Buscando água nas bicas e caixas d’água espalhadas pela cidade, Luiz Carlos já viu de tudo. “A situação lá é desesperadora”, resume.

“As filas são enormes, todo lugar que tem um poço, uma caixa, você tinha que ficar horas na fila e era uma briga, uma desavença pra ter água, pra encher um galão”, conta.

Além das bicas, a prefeitura colocou algumas caixas d’água em bairros da cidade para que a população tivesse mais lugares para se abastecer.

“Não tem organização, é briga atrás de briga, não tem controle nenhum. Às vezes você está esperando, e o cara põe uma mangueira na torneira e vai encher quatro caixas de 1.000 litros no carro dele. Aí você discute, briga, mas ele também não tem culpa”, relata Victor.
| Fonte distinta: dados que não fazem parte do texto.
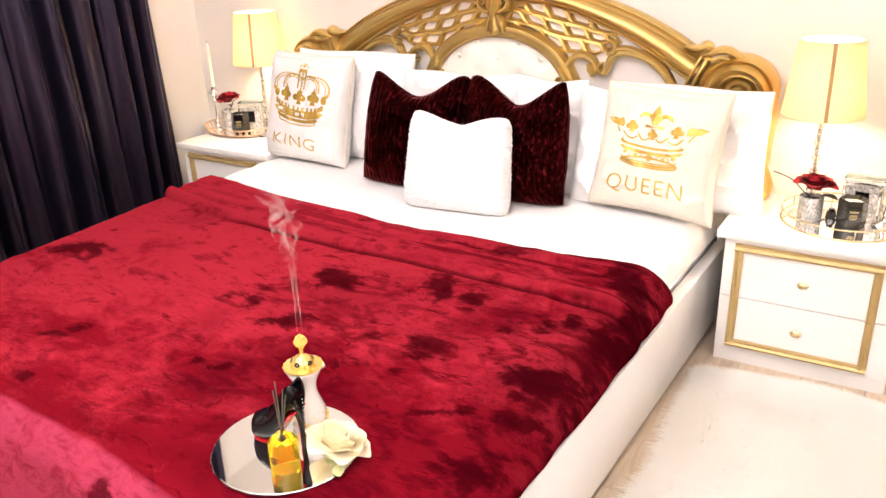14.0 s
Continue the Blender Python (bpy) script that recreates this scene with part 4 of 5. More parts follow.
def king_crown(ob, at, w, h):
    pr, cut = Print(at, w, h, turn=-4), []
    cy = 0.050

    def rim(y, a, rx, ry):
        return rx * math.cos(a), cy + y + ry * math.sin(a)

    def arc(y, rx, ry, n=30):
        return [rim(y, math.pi + math.pi * k / n, rx, ry) for k in range(n + 1)]
    # open foot of the crown, its thick roll and the jewelled band
    pr.stroke(ellipse(0.0, cy - 0.108, 0.098, 0.020), 0.005, True)
    pr.stroke(arc(-0.086, 0.105, 0.024), 0.014)
    pr.stroke(arc(-0.054, 0.114, 0.026), 0.034)
    for k in range(11):
        a = math.pi * (1.10 + 0.80 * k / 10)
        x, y = rim(-0.054, a, 0.114, 0.026)
        if k % 4 == 1:
            cut.append([(x - 0.011, y - 0.007), (x + 0.011, y - 0.007), (x + 0.011, y + 0.007), (x - 0.011, y + 0.007)])
        elif k == 5:
            cut.append([(x - 0.012, y), (x, y + 0.011), (x + 0.012, y), (x, y - 0.011)])
        else:
            cut += [ellipse(x, y + d, 0.003, 0.003, n=8)[:8] for d in (0.006, -0.006)]
    for k in range(15):
        a = math.pi * (1.03 + 0.94 * k / 14)
        x, y = rim(-0.026, a, 0.122, 0.028)
        pr.disc(x, y + 0.002, 0.0062)
        pr.poly([(x - 0.010, y - 0.012), (x, y + 0.004), (x + 0.010, y - 0.012)])
    for x, y in ((-0.072, cy - 0.003), (0.0, cy - 0.010), (0.072, cy - 0.003)):
        pr.clover(x, y + 0.006, 0.0165)
        pr.poly([(x - 0.005, y + 0.022), (x + 0.005, y + 0.022), (x + 0.003, y + 0.052), (x - 0.003, y + 0.052)])
    for sx in (1, -1):
        pr.disc(sx * 0.124, cy + 0.002, 0.013, 0.019)
        pr.disc(sx * 0.136, cy + 0.022, 0.008)
        for cx, rx, ry, a0, a1 in ((0.042, 0.052, 0.058, -0.1, 2.5), (0.070, 0.074, 0.058, -0.35, 1.95)):
            for x, y in ellipse(cx, cy + 0.040, rx, ry, a0, a1, 13):
                pr.disc(sx * x, y, 0.0050)
            pr.stroke([(sx * (cx + (x - cx) * 0.78), cy + 0.040 + (y - cy - 0.040) * 0.80) for x, y in ellipse(cx, cy + 0.040, rx, ry, a0, a1, 22)], 0.0035)
        pr.stroke([(sx * 0.017, cy + 0.036), (sx * 0.019, cy + 0.112)], 0.006)
    for k in range(5):
        pr.disc(0.0, cy + 0.050 + 0.013 * k, 0.0055)
    pr.poly([(-0.023, cy + 0.110), (0.023, cy + 0.110), (0.021, cy + 0.126), (-0.021, cy + 0.126)])
    pr.disc(0.0, cy + 0.140, 0.007)
    pr.stroke(ellipse(0.0, cy + 0.136, 0.018, 0.014, 0.2, 2.9, 10), 0.003)
    for x in (-0.018, 0.018):
        pr.disc(x, cy + 0.136, 0.004)
    part("crown_print", pr.bm, FOIL, ob, "gold foil king's crown", smooth=False)
    for shape in cut:
        hole = Print(at, w, h, 0.0026, -4)
        hole.poly(shape)
        part("cut_out", hole.bm, LINEN, ob, smooth=False)
    lettering(ob, pr, "KING", -0.004, -0.182, 0.076, 0.222)


def queen_crown(ob, at, w, h):
    pr = Print(at, w, h)
    cy = 0.035
    pr.stroke(ellipse(0.0, cy - 0.074, 0.090, 0.017), 0.006, True)
    for dy, ww in ((-0.066, 0.008), (-0.058, 0.004), (-0.024, 0.010), (-0.006, 0.008)):
        wid = 0.088 + 0.006 * (dy + 0.06) / 0.03
        pr.stroke(ellipse(0.0, cy + dy, wid, 0.017, math.pi, 2 * math.pi, 24), ww)
    for x, y in ((-0.045, cy - 0.053), (0.045, cy - 0.053)):
        pr.stroke(ellipse(x, y, 0.020, 0.009, n=16), 0.003, True)
        pr.disc(x, y, 0.006)
    pr.poly([(-0.016, cy - 0.056), (0, cy - 0.042), (0.016, cy - 0.056), (0, cy - 0.070)])
    for x in (-0.078, 0.078):
        pr.disc(x, cy - 0.045, 0.007)
    for sx in (1, -1):
        pr.stroke([(sx * 0.093, cy - 0.006), (sx * 0.112, cy + 0.022), (sx * 0.122, cy + 0.040)], 0.005)
        for x0, x1 in ((0.010, 0.050), (0.050, 0.096)):
            pr.stroke([(sx * (x0 + (x1 - x0) * t), cy + 0.012 - 0.016 * math.sin(math.pi * t) + 0.012 * t) for t in np.linspace(0, 1, 9)], 0.005)
        pr.clover(sx * 0.072, cy + 0.043, 0.0105)
        pr.poly([(sx * 0.098, cy + 0.050), (sx * 0.108, cy + 0.068), (sx * 0.122, cy + 0.062), (sx * 0.135, cy + 0.066), (sx * 0.160, cy + 0.060), (sx * 0.140, cy + 0.044), (sx * 0.118, cy + 0.040), (sx * 0.100, cy + 0.036)])
        pr.stroke(ellipse(sx * 0.033, cy + 0.072, 0.020, 0.020, 0.2 if sx > 0 else math.pi - 0.2, 2.9 if sx > 0 else math.pi - 2.9, 14), [0.004 + 0.010 * math.sin(math.pi * k / 14) for k in range(15)])
    pr.poly([(-0.020, cy + 0.082), (-0.012, cy + 0.105), (0, cy + 0.128), (0.012, cy + 0.105), (0.020, cy + 0.082), (0.006, cy + 0.058), (-0.006, cy + 0.058)])
    pr.poly([(-0.030, cy + 0.056), (0.030, cy + 0.056), (0.030, cy + 0.046), (-0.030, cy + 0.046)])
    pr.clover(0.0, cy + 0.024, 0.0095)
    pr.poly([(-0.010, cy + 0.046), (0.010, cy + 0.046), (0.003, cy + 0.010), (-0.003, cy + 0.010)])
    part("crown_print", pr.bm, FOIL, ob, "gold foil queen's crown", smooth=False)
    lettering(ob, pr, "QUEEN", -0.004, -0.148, 0.080, 0.240)


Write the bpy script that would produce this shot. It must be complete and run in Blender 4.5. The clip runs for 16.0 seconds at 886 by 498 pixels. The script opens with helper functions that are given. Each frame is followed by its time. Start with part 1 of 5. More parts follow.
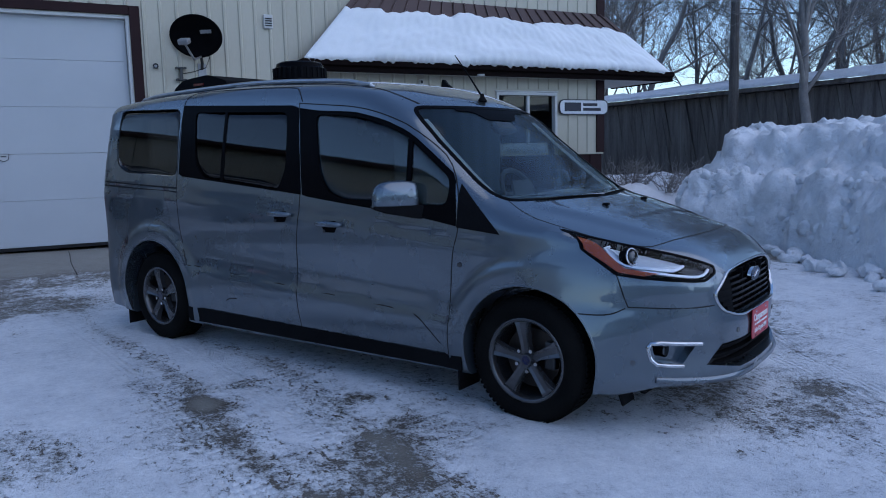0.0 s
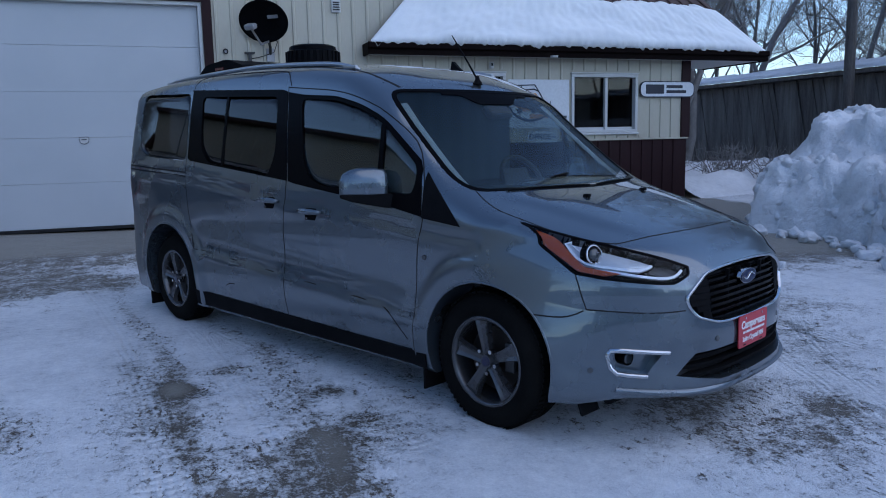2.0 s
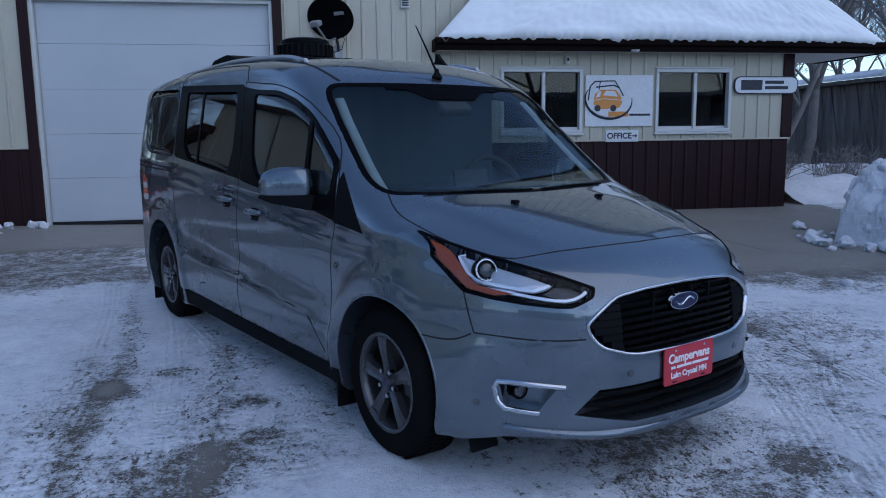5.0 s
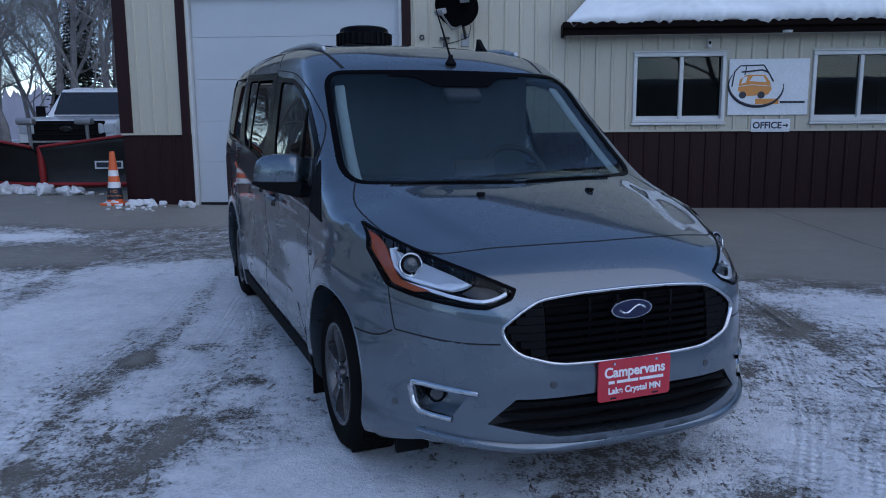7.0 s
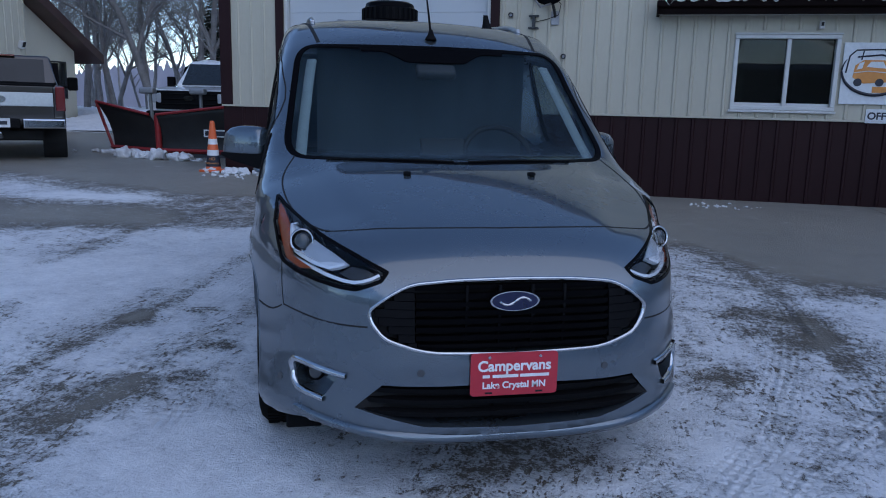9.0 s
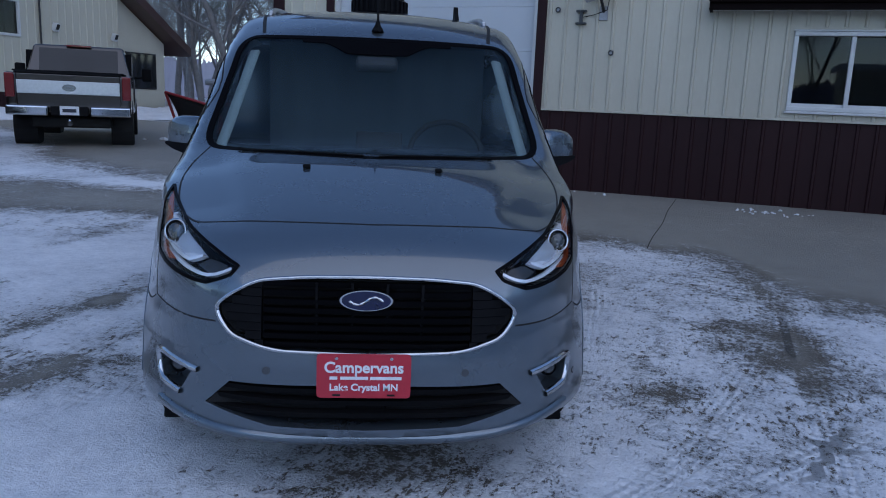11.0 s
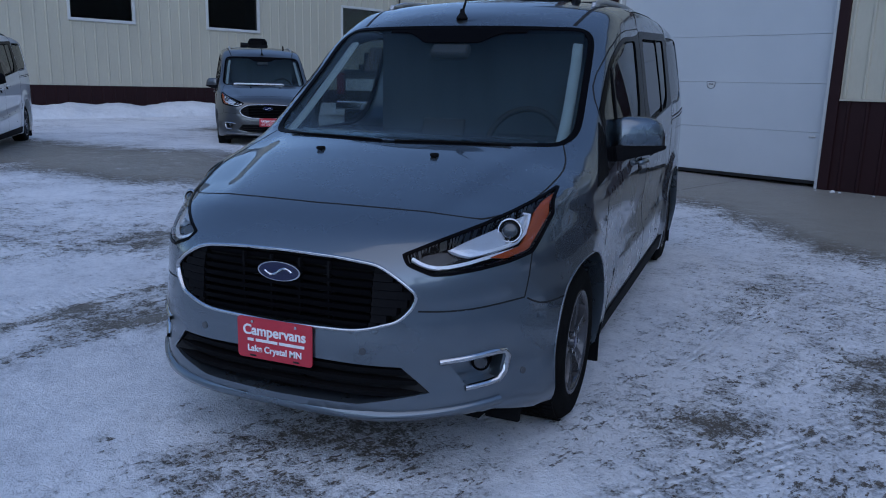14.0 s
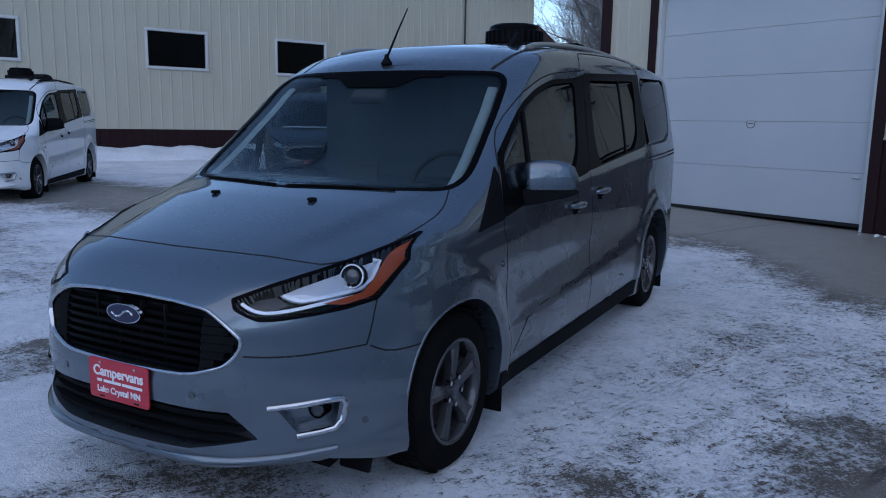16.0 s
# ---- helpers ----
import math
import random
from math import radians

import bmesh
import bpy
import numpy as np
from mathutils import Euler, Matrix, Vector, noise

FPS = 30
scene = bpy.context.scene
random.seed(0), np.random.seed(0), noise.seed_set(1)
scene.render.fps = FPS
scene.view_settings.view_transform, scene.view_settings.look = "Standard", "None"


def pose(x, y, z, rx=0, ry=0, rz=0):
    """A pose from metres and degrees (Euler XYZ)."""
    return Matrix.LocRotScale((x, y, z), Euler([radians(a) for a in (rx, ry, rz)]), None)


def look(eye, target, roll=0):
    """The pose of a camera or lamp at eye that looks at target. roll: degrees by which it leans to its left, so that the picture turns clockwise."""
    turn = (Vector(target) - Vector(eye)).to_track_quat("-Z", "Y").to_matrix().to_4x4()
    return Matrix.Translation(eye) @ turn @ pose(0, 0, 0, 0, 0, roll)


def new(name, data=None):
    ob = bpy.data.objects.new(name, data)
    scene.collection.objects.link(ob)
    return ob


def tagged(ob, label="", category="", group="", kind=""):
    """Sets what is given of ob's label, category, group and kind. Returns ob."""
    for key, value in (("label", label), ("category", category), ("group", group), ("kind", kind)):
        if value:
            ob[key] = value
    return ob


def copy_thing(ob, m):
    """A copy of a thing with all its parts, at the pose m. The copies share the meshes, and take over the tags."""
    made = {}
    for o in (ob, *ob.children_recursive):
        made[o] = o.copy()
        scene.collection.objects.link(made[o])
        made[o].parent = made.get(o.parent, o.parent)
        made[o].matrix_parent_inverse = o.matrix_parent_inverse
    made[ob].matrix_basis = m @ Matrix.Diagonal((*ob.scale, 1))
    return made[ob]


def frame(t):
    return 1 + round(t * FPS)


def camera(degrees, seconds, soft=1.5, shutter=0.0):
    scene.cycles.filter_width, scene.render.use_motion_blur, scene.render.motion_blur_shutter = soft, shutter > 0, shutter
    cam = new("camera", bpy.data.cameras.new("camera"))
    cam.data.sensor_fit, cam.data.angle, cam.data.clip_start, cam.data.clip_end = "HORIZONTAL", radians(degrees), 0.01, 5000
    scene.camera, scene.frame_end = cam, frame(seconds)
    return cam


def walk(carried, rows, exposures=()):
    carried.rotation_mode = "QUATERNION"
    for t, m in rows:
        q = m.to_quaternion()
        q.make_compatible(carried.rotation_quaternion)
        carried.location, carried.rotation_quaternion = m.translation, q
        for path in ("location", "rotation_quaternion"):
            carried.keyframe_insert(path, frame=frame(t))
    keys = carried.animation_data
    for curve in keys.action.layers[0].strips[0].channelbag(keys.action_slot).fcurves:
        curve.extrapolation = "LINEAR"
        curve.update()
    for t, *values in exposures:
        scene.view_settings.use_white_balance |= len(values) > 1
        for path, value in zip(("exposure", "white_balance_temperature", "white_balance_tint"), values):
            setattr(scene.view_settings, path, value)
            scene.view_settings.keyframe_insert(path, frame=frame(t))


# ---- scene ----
cam = camera(60.5, 16.0, 1.0)
PATH = [
    (0, (-2.167, -4.73, 1.293), (-1.235, -2.979, 1.042), -1.4),
    (0.5, (-1.963, -4.829, 1.3), (-1.149, -3.022, 1.031), -0.6),
    (1, (-1.79, -4.851, 1.285), (-0.993, -3.04, 0.995), -0.5),
    (1.5, (-1.6, -4.815, 1.279), (-0.839, -2.988, 0.99), -0.7),
    (2, (-1.436, -4.833, 1.291), (-0.767, -2.971, 1.004), -1.2),
    (2.5, (-1.24, -4.906, 1.293), (-0.678, -3.006, 1.018), -0.6),
    (3, (-1.08, -4.939, 1.288), (-0.546, -3.032, 1.012), 0.1),
    (3.5, (-0.914, -4.871, 1.275), (-0.419, -2.953, 1.001), 0.0),
    (4, (-0.743, -4.805, 1.274), (-0.279, -2.879, 0.999), -0.2),
    (4.2, (-0.678, -4.802, 1.276), (-0.24, -2.871, 0.997), -0.5),
    (6.3, (0.113, -4.692, 1.276), (0.221, -2.716, 0.985), -0.0),
    (6.5, (0.22, -4.694, 1.265), (0.259, -2.716, 0.971), -0.1),
    (7, (0.488, -4.702, 1.267), (0.372, -2.73, 0.955), -0.4),
    (7.5, (0.719, -4.652, 1.254), (0.507, -2.688, 0.938), -0.4),
    (8, (0.929, -4.604, 1.267), (0.623, -2.655, 0.942), 0.1),
    (8.5, (1.15, -4.574, 1.274), (0.724, -2.652, 0.92), 1.3),
    (9, (1.298, -4.508, 1.264), (0.845, -2.595, 0.898), 1.4),
    (9.2, (1.362, -4.448, 1.253), (0.896, -2.538, 0.887), 1.6),
    (11.5, (2.206, -4.156, 1.277), (1.352, -2.391, 0.879), 2.5),
    (12, (2.467, -4.076, 1.276), (1.378, -2.449, 0.866), 2.0),
    (12.5, (2.662, -3.947, 1.264), (1.528, -2.352, 0.853), 2.5),
    (13, (2.819, -3.759, 1.26), (1.616, -2.216, 0.847), 2.1),
    (13.5, (2.96, -3.615, 1.259), (1.644, -2.168, 0.84), 1.9),
    (14, (3.128, -3.425, 1.276), (1.706, -2.083, 0.853), 1.5),
    (14.5, (3.196, -3.217, 1.285), (1.759, -1.887, 0.879), 1.7),
    (15, (3.306, -3.054, 1.297), (1.809, -1.776, 0.944), 1.3),
    (15.5, (3.506, -2.902, 1.312), (1.959, -1.679, 0.977), 1.4),
    (16, (3.621, -2.775, 1.309), (2.041, -1.593, 0.983), 1.0),
]
EXPOSURES = [(0.0, 0.66, 6650, 12), (8.0, 0.64, 6800, 12), (16.0, 0.56, 6850, 12)]
walk(cam, [(t, look(eye, target, roll)) for t, eye, target, roll in PATH], EXPOSURES)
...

Garrafas de água / Crédito: BBC Brasil
Para driblar a seca, moradores juntam todos os tipos de recipiente que possa armazenar água

A água virou tamanha raridade em Itu que, segundo relatos, passou a ser motivo até para roubo. Victor contou que já houve caso de assalto à mão armada na bica – não para roubar o carro ou a carteira, mas sim o galão de água dos primeiros da fila.

“Eu vi idosos correndo atrás de caminhão de água, eu chorei…nunca vi isso na minha vida”, lamentou Luiz Carlos.

Negócio

A escassez fez com que a água – e tudo relacionado a ela – virasse um ‘negócio’ lucrativo em Itu. Os preços de garrafas e galões de água mineral subiram no supermercado e, fora dele, os valores são ainda mais inflacionados.

Um caminhão pipa com 15 mil litros de água pode custar entre R$ 800 e R$ 1.500 em Itu. O preço dele fora do período de escassez é cerca de R$ 400.

Um dos produtos mais procurados pelo ituano hoje em dia para armazenar água no quintal, a caixa d’água, também sofreu um superfaturamento na cidade – uma de 1.000 litros, que custaria entre R$ 350 e R$ 400, pode sair por R$ 500 ou mais. A bomba d’água também ficou mais cara.

Morais, vendedor de galões / Crédito: BBC Brasil
Morais decidiu fazer dinheiro vendendo galões nas bicas de Itu

Muitos vendem galões de plástico perto das bicas da cidade. Um deles, identificado apenas como Morais, contou que “o menor, de 20 litros, custa R$ 20…esse maior, de 50 litros, é R$ 100”. Isso sem a água, que “a pessoa tem que encher aqui na bica.”

Morais começa o serviço às 5h e termina às 18h. Segundo ele, dá para vender uma média de 30 galões de 50 litros por dia.

Mesmo com o negócio lucrativo, ele torce para que as chuvas voltem e acabem com a seca na cidade. “Também tive que buscar água na roça.”